In Great Britain, they will tell you that it was Sir George Cayley in 1846, five decades before the Wright Brothers invented the “aeroplane”.  Cayley began drawing pictures of airplanes when he was 10 years old, which was around 1792.

In Germany, they will mention Gustave Weisskopf, who emigrated to the U.S. where he changed his name to Whitehead.  In 1901, a year before the Wright Brothers’ flight, he carried out a controlled, powered flight in a monoplane in Fairfield, Connecticut.   Although a story ran about it in the local newspaper, he obviously didn’t have as good a press agent as the Wrights, so he never made it into the history books.  Or, perhaps, his neglecting to change his first name had something to do with it.

National pride, I suppose, is primarily an extension of the instinct to protect one’s own tribe.   Without tribal identity one vanishes into the whims of those who seek to conquer. Whether it is a good thing or a bad thing most likely depends on the outcome, and the question of who gets hurt in the process.

In reading the history of the development of the atom bomb, for example, it seemed clear that national pride had little to do with getting there first.   Getting there first was imposed by the circumstances, but those who labored to split the atom did so more out of the spirit of the challenge than out of tribal identity.

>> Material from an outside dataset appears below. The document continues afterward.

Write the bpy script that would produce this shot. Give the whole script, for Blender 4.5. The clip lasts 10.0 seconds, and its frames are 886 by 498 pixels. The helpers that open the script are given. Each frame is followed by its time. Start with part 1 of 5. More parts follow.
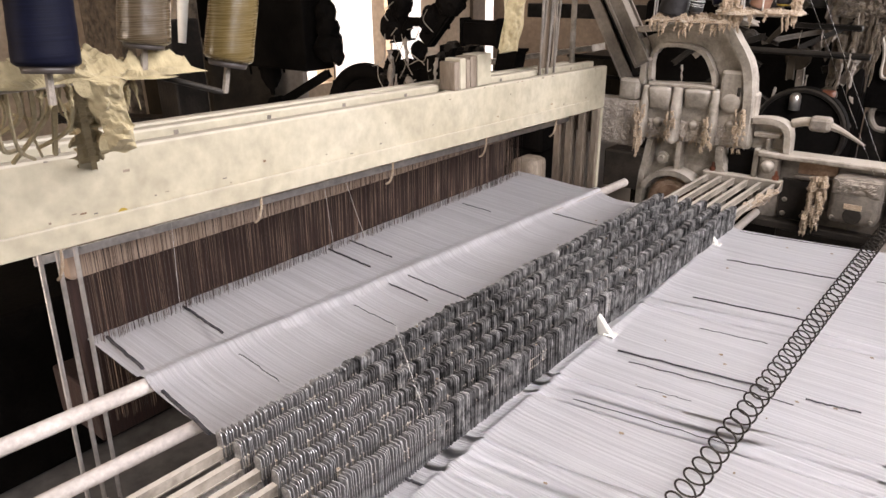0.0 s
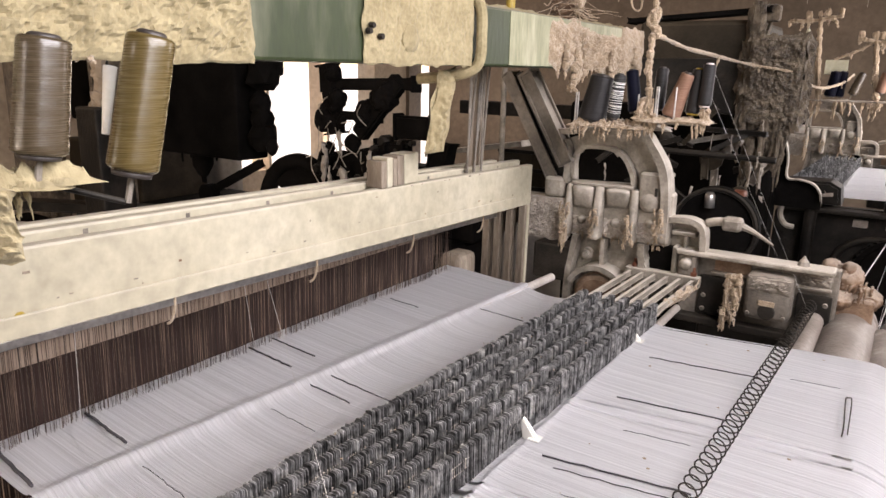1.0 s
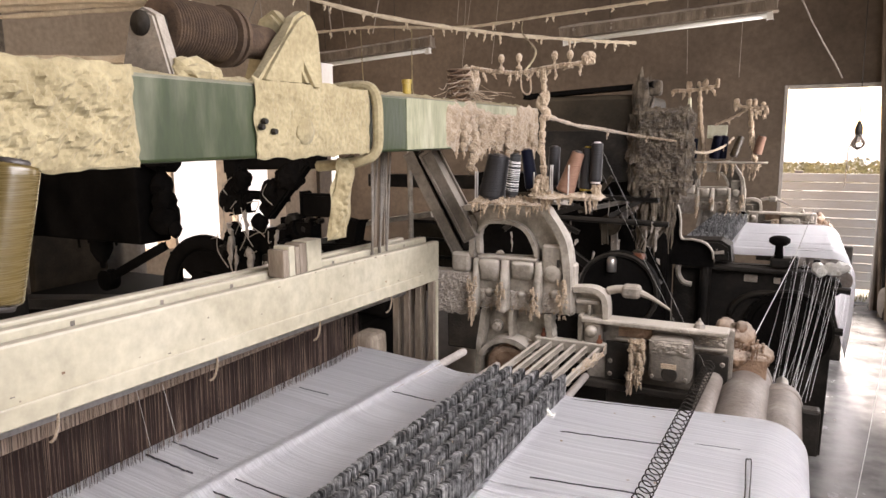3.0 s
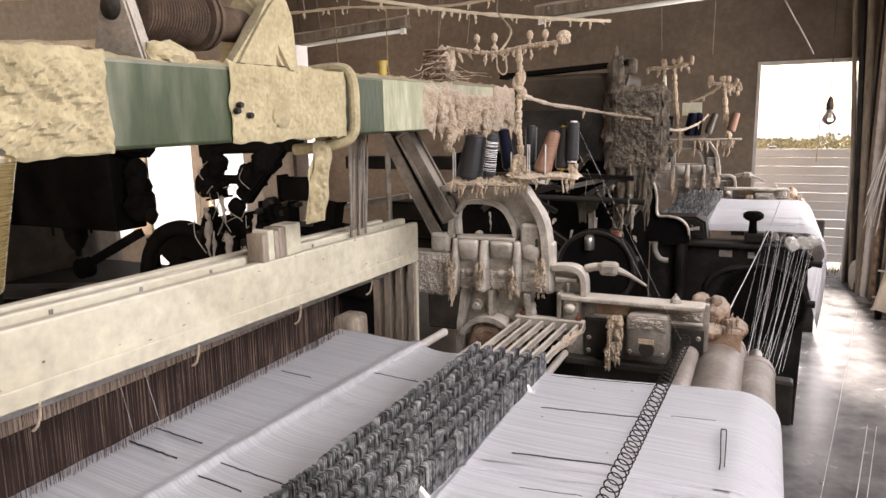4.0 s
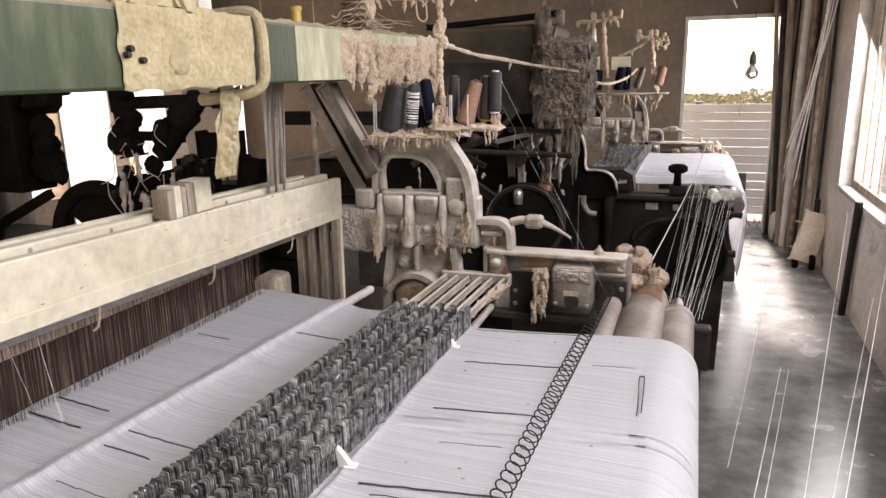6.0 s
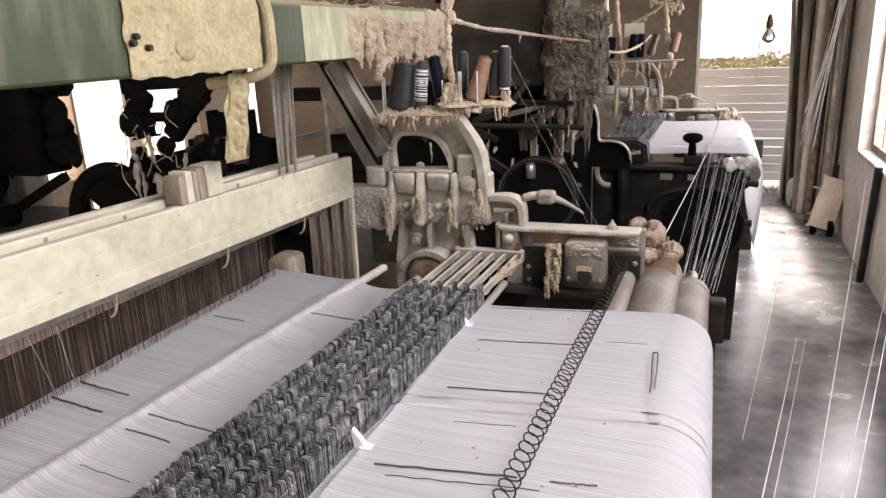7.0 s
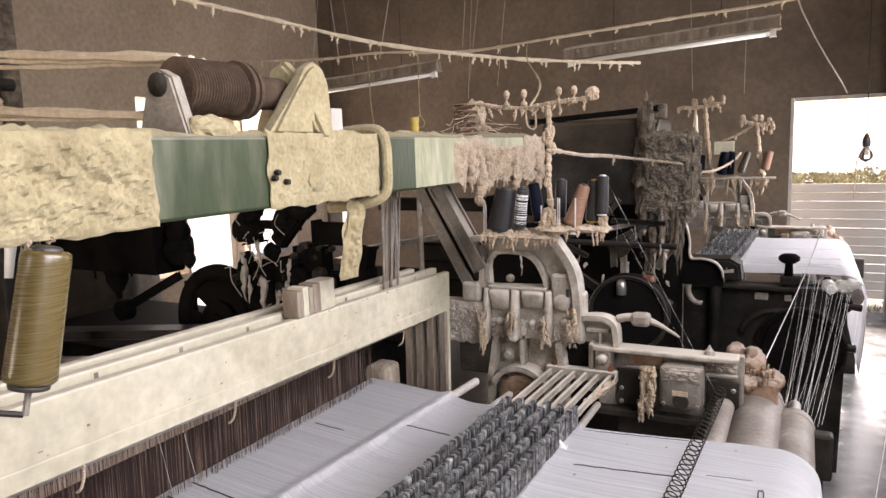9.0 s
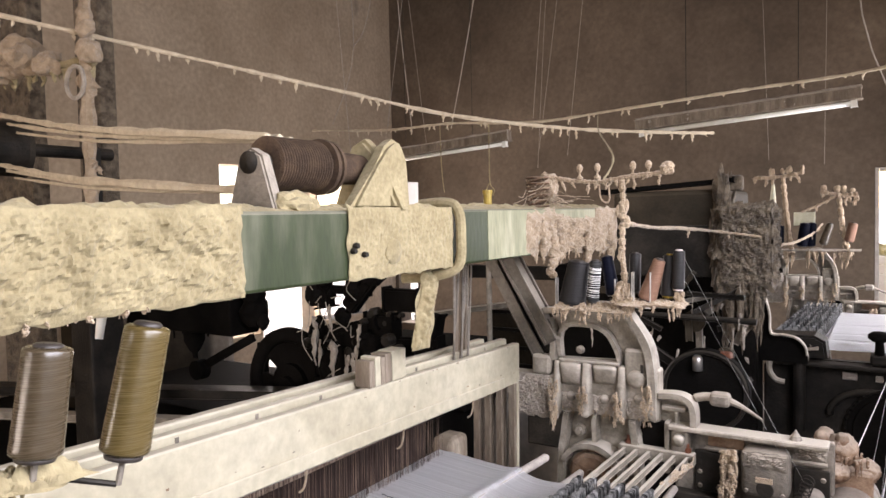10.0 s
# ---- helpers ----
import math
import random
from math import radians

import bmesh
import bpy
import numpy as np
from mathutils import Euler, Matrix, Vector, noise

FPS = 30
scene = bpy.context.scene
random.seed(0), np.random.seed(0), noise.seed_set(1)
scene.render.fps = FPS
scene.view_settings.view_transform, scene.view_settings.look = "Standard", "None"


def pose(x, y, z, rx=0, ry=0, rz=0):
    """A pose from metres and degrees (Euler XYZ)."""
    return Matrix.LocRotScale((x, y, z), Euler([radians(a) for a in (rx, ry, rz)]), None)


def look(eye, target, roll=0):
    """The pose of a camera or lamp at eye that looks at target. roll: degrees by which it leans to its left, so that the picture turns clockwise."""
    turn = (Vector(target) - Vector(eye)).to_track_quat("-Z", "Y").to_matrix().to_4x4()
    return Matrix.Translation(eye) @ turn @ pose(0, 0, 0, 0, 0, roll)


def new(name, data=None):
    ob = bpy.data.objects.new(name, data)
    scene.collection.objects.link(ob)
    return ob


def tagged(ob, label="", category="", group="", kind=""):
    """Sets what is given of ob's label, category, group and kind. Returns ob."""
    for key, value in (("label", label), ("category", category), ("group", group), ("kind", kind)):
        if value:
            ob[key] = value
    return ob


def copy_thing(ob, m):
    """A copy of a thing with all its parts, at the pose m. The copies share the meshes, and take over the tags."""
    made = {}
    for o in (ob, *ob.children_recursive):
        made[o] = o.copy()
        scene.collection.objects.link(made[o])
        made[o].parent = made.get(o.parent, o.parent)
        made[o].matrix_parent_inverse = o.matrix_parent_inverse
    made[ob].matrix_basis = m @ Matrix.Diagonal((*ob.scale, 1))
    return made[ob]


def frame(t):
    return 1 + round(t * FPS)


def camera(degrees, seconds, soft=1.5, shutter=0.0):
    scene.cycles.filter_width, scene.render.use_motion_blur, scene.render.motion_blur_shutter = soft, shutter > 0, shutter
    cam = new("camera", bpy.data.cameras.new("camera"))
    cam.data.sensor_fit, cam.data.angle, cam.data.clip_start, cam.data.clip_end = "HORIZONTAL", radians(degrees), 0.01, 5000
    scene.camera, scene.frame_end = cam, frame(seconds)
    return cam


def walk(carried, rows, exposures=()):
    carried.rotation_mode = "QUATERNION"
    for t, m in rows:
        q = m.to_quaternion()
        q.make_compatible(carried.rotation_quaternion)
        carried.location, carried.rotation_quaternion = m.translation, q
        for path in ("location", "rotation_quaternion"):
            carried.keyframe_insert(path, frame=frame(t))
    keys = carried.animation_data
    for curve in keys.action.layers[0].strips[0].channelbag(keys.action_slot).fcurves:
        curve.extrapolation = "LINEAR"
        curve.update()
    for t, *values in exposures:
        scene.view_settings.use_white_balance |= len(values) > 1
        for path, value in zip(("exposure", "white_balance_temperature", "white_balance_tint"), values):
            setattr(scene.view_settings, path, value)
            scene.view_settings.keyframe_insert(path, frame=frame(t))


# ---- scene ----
cam = camera(64.9, 10.0)
PATH = [
    (0, (-0.018, 0.098, 1.468), (-1.185, 1.547, 0.735), -0.8),
    (0.5, (-0.004, 0.099, 1.469), (-1.138, 1.604, 0.801), -0.2),
    (1, (-0.01, 0.128, 1.491), (-1.077, 1.743, 0.989), 1.1),
    (1.5, (-0.013, 0.13, 1.504), (-1.04, 1.798, 1.102), 1.2),
    (2, (-0.004, 0.139, 1.528), (-0.986, 1.848, 1.189), 0.7),
    (2.5, (0.008, 0.153, 1.534), (-0.92, 1.896, 1.219), 0.1),
    (4, (0.016, 0.142, 1.536), (-0.813, 1.923, 1.16), -1.3),
    (4.5, (0.026, 0.145, 1.536), (-0.78, 1.93, 1.128), -1.5),
    (5, (0.028, 0.152, 1.528), (-0.745, 1.945, 1.094), -1.8),
    (5.5, (0.031, 0.176, 1.513), (-0.677, 1.983, 1.03), -1.2),
    (5.7, (0.035, 0.185, 1.513), (-0.633, 2.005, 1.023), -1.0),
    (6.8, (0.046, 0.197, 1.533), (-0.622, 2.002, 0.986), -2.1),
    (7, (0.046, 0.199, 1.534), (-0.649, 1.984, 0.961), -2.7),
    (7.5, (0.054, 0.189, 1.541), (-0.663, 1.96, 0.95), -3.3),
    (8, (0.05, 0.18, 1.54), (-0.679, 1.958, 0.983), -2.7),
    (8.5, (0.054, 0.159, 1.56), (-0.723, 1.938, 1.082), -1.9),
    (9, (0.024, 0.131, 1.594), (-0.89, 1.886, 1.311), -1.9),
    (9.5, (0.016, 0.128, 1.617), (-0.989, 1.852, 1.483), -2.1),
    (10, (0.015, 0.117, 1.614), (-1.067, 1.796, 1.519), -1.3),
]
walk(cam, [(t, look(eye, target, roll)) for t, eye, target, roll in PATH], [(0, 1.20, 7000, 21), (4, 1.15, 6850, 20), (8, 1.15, 6800, 20), (10, 1.28, 6600, 20)])

# ---- world and light ----
world = bpy.data.worlds.new("world")
scene.world = world
world.use_nodes = True
wn = world.node_tree
sky = wn.nodes.new("ShaderNodeTexSky")
sky.sky_type = "NISHITA"
sky.sun_disc = False
sky.sun_elevation = radians(33)
sky.sun_rotation = radians(-4)
wn.nodes["Background"].inputs[1].default_value = 0.15
wn.links.new(sky.outputs[0], wn.nodes["Background"].inputs[0])

sun = new("sun", bpy.data.lights.new("sun", "SUN"))
sun.data.energy, sun.data.angle, sun.data.color = 5.0, radians(6), (1.0, 0.94, 0.86)
sun.matrix_world = look((-0.2, 4.0, 2.6), (0, 0, 0))


def window_light(name, place, target, wide, high, watts, color=(1.0, 0.97, 0.93)):
    """Skylight that comes in through one of the openings, seen or added."""
    lamp = new(name, bpy.data.lights.new(name, "AREA"))
    lamp.data.shape, lamp.data.size, lamp.data.size_y = "RECTANGLE", wide, high
    lamp.data.energy, lamp.data.color = watts, color
    lamp.matrix_world = look(place, target)
    return lamp


# Lamp of an unseen opening beside the camera, added to light healds and warp.
window_light("skylight_aisle_window", (1.12, 0.75, 2.25), (-0.7, 0.75, 0.9), 2.9, 1.3, 60, (0.93, 0.965, 1.0))
window_light("skylight_aisle_window", (1.20, 4.95, 1.38), (-0.6, 4.95, 0.6), 1.3, 1.4, 46, (0.95, 0.975, 1.0))
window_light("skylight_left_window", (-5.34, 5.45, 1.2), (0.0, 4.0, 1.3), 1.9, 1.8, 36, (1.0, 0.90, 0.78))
# Fill lamp in an added opening behind the camera, brightens the left walls.
window_light("skylight_gateway", (-2.4, -3.1, 1.5), (-4.6, 5.0, 2.4), 2.3, 2.4, 54, (1.0, 0.86, 0.70))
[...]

I have been fortunate enough to know a few inventors, and none of them invented out of national pride.   They did so because they had a creative instinct, a love affair with solving problems cleverly and doing things better.  Money and credit are often secondary motivations.  National pride seems to come into play more by those seeking to find a way to attach themselves and their identities to the cleverness of the inventors they celebrate.   I may not have invented Swiss cheese, but you can rest assured it must have been another Eastern European Jew.  We invent everything.

What is most important is the spirit of invention itself, a spirit that has resulted for the most part in prolonged lives with less suffering.   That is noble, and that is the thing to be nurtured.